### Stated problem
List the lines of this listing that hold the word "Vector".
● ● ● ● ● ● ●
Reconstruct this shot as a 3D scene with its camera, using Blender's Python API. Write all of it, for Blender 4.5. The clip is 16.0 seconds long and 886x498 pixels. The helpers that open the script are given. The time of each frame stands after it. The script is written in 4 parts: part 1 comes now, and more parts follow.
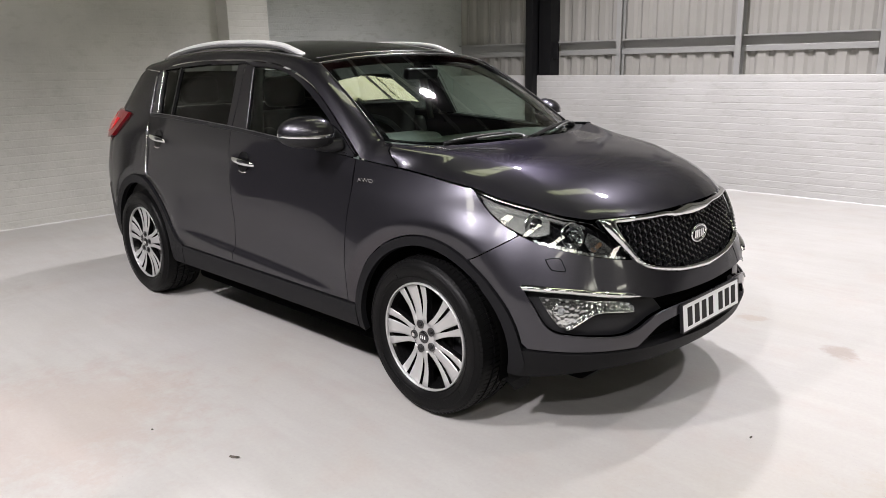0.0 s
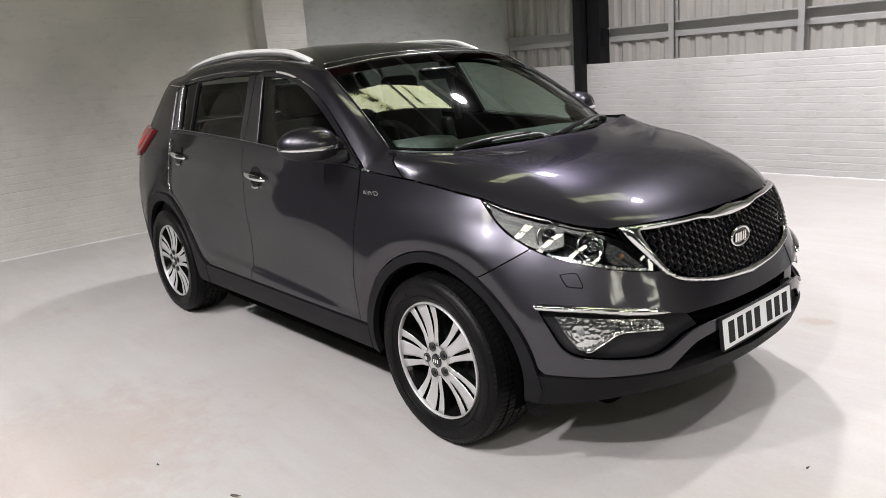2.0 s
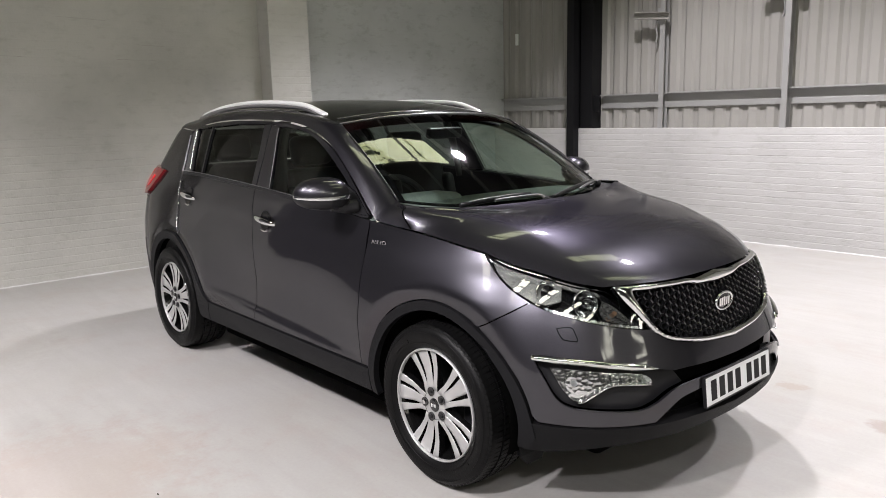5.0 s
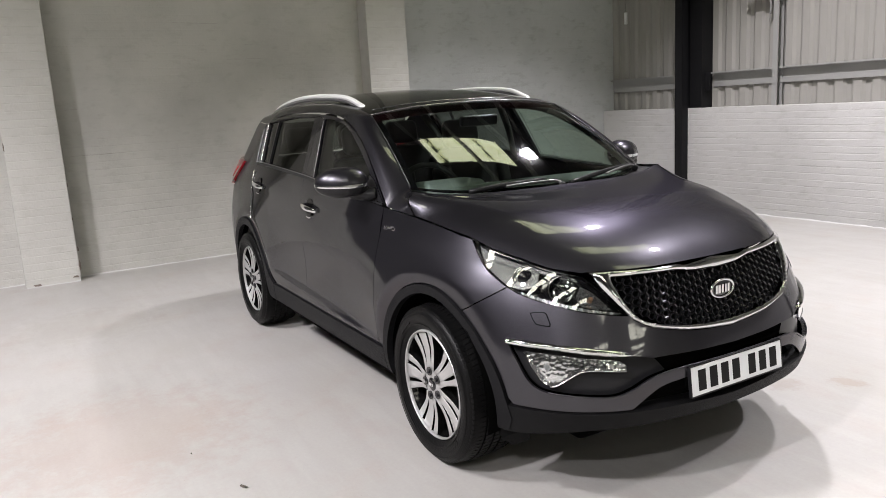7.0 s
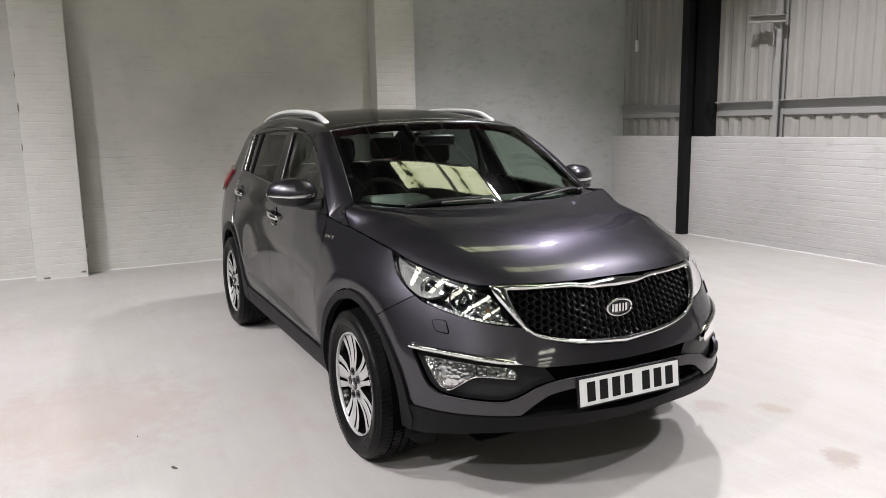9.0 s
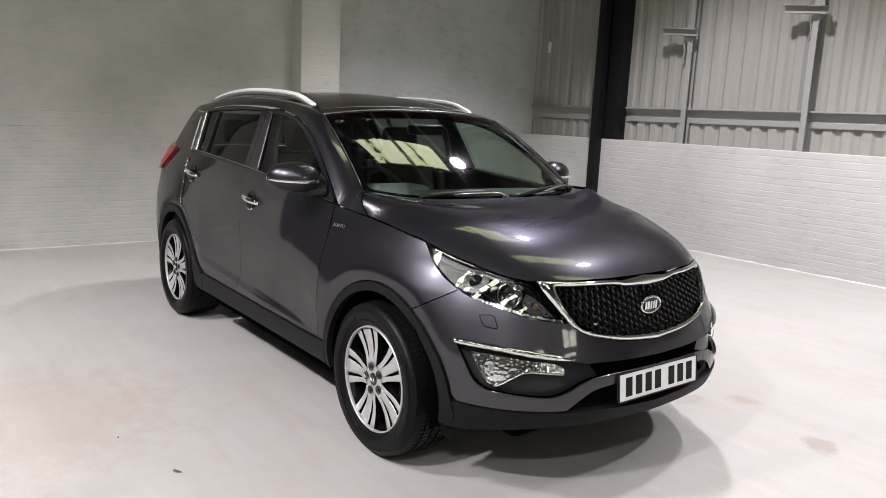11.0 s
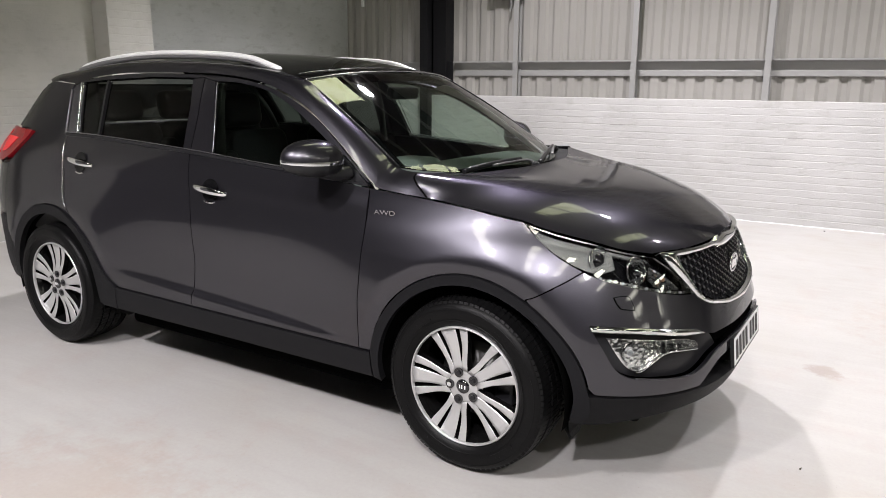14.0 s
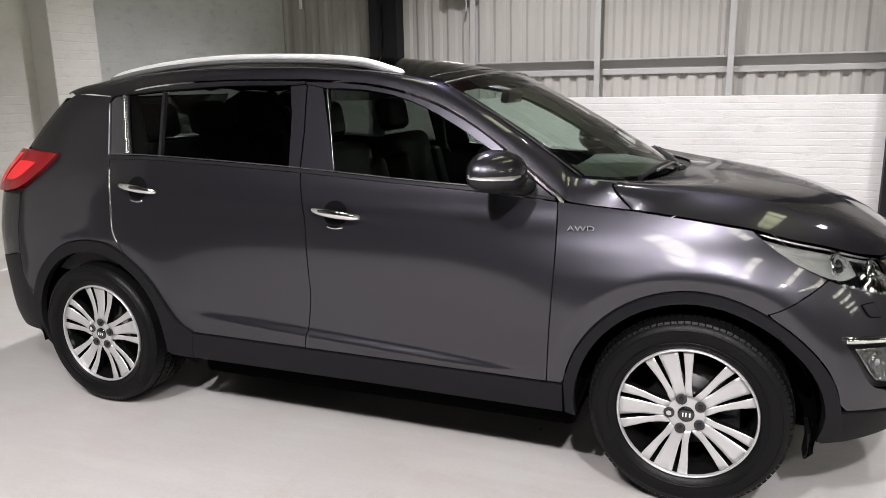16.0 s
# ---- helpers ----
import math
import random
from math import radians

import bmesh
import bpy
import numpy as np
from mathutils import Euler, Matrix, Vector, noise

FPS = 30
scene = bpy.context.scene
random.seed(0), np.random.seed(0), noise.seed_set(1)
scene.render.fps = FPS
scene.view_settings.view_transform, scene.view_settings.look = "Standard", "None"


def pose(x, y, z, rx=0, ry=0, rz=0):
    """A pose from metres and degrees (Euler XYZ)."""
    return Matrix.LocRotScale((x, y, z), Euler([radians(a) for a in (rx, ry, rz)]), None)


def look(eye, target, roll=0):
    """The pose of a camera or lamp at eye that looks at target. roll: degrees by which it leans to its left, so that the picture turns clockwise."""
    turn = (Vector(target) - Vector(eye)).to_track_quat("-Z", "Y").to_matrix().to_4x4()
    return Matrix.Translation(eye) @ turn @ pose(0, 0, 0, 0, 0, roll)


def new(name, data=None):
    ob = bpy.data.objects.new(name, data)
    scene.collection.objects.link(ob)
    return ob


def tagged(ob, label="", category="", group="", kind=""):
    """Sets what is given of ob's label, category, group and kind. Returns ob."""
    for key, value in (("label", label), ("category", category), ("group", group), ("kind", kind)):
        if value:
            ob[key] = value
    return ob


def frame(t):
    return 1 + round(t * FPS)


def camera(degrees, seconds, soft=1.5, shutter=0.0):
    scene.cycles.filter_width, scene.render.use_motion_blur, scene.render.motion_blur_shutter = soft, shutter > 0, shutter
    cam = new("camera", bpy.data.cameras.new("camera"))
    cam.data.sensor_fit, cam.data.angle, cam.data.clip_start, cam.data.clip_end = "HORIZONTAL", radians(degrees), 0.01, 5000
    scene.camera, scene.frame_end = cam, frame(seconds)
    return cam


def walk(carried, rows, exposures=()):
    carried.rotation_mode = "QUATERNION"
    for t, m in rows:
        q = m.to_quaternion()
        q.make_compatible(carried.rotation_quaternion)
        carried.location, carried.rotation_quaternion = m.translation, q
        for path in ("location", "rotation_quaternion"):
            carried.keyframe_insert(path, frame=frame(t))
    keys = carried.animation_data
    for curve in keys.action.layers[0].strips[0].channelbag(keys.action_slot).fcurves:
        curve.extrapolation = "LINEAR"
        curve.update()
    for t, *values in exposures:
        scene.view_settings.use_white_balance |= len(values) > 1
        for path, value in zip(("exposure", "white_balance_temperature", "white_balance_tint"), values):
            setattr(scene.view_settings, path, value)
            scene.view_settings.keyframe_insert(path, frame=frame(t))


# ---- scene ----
cam = camera(61.8, 16.0, soft=0.9)
PATH = [
    (0, (3.435, -2.88, 1.45), (2.073, -1.499, 0.967), -1.0),
    (0.5, (3.426, -2.856, 1.455), (2.053, -1.474, 1.004), -1.5),
    (1, (3.43, -2.721, 1.475), (2.027, -1.358, 1.057), -2.4),
    (1.5, (3.431, -2.566, 1.463), (1.994, -1.246, 1.028), -3.4),
    (2, (3.411, -2.526, 1.456), (1.921, -1.284, 0.969), -4.6),
    (2.5, (3.375, -2.568, 1.485), (1.87, -1.33, 1.035), -4.3),
    (3, (3.306, -2.683, 1.5), (1.814, -1.416, 1.088), -3.2),
    (3.5, (3.317, -2.769, 1.497), (1.859, -1.453, 1.118), -2.0),
    (4, (3.335, -2.767, 1.498), (1.904, -1.417, 1.141), -1.1),
    (6.5, (3.841, -2.411, 1.497), (2.197, -1.335, 1.123), -2.6),
    (7, (3.934, -2.264, 1.494), (2.229, -1.289, 1.115), -3.3),
    (7.5, (4.006, -2.122, 1.475), (2.258, -1.22, 1.115), -4.1),
    (8, (4.13, -2.045, 1.494), (2.357, -1.179, 1.163), -3.9),
    (8.5, (4.315, -1.98, 1.501), (2.535, -1.125, 1.184), -2.9),
    (9, (4.365, -1.941, 1.492), (2.605, -1.05, 1.161), -1.0),
    (9.2, (4.378, -1.93, 1.496), (2.629, -1.031, 1.156), -0.8),
    (11.3, (3.846, -2.61, 1.481), (2.355, -1.326, 1.127), 2.5),
    (11.5, (3.798, -2.646, 1.479), (2.353, -1.311, 1.12), 2.1),
    (12, (3.551, -2.742, 1.472), (2.197, -1.318, 1.1), 0.4),
    (12.5, (3.353, -2.874, 1.461), (2.113, -1.35, 1.085), -0.2),
    (13, (3.198, -3.018, 1.484), (2.079, -1.405, 1.097), 0.2),
    (13.5, (2.962, -3.069, 1.451), (1.909, -1.42, 1.039), 0.3),
    (14, (2.635, -3.113, 1.465), (1.602, -1.459, 1.023), 0.4),
    (14.5, (2.37, -3.205, 1.47), (1.441, -1.488, 1.034), 1.0),
    (15, (2.123, -3.25, 1.435), (1.269, -1.498, 0.988), 0.9),
    (15.5, (1.753, -3.228, 1.442), (0.972, -1.443, 0.99), 0.0),
    (16, (1.438, -3.351, 1.462), (0.707, -1.54, 1.029), -1.1),
]
walk(cam, [(t, look(eye, target, roll)) for t, eye, target, roll in PATH], [(0.0, 0.03), (3.0, 0.08), (9.0, 0.04), (12.5, 0.04), (13.5, 0.07), (15.0, 0.16), (16.0, 0.28)])

# ---- world, lamps, exposure ----
world = bpy.data.worlds.new("world")
scene.world = world
world.use_nodes = True
wb = world.node_tree.nodes["Background"]
wb.inputs["Color"].default_value = (0.62, 0.66, 0.60, 1)
wb.inputs["Strength"].default_value = 0.25
scene.view_settings.exposure = 0.0


def lamp(name, x, y, z, watts, cone=106, colour=(1.0, 0.948, 1.0)):
    """A high bay lamp: its reflector lets light out downwards only."""
    data = bpy.data.lights.new(name, "SPOT")
    data.spot_size, data.spot_blend, data.shadow_soft_size = radians(cone), 0.6, 0.13
    data.energy, data.color = watts * 1.95, colour
    ob = new(name, data)
    ob.matrix_world = pose(x, y, z)
    return ob


LAMPS = [(-0.66, 2.95, 740, 104), (2.0, 3.3, 480, 92), (4.8, 3.2, 570, 98), (-1.6, -4.7, 250, 90), (-0.2, -5.5, 780, 130), (2.9, -5.7, 860, 136), (6.4, -5.5, 520, 130)]
LAMP_Z = 5.6
for lx, ly, lw, lc in LAMPS:
    lamp("highbay_light", lx, ly, LAMP_Z - 0.15, lw, lc)

# ---- materials ----


def nodes_of(name):
    m = bpy.data.materials.new(name)
    m.use_nodes = True
    t = m.node_tree
    return m, t, t.nodes["Principled BSDF"]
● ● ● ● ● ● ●
### Solution
from mathutils import Euler, Matrix, Vector, noise
    turn = (Vector(target) - Vector(eye)).to_track_quat("-Z", "Y").to_matrix().to_4x4()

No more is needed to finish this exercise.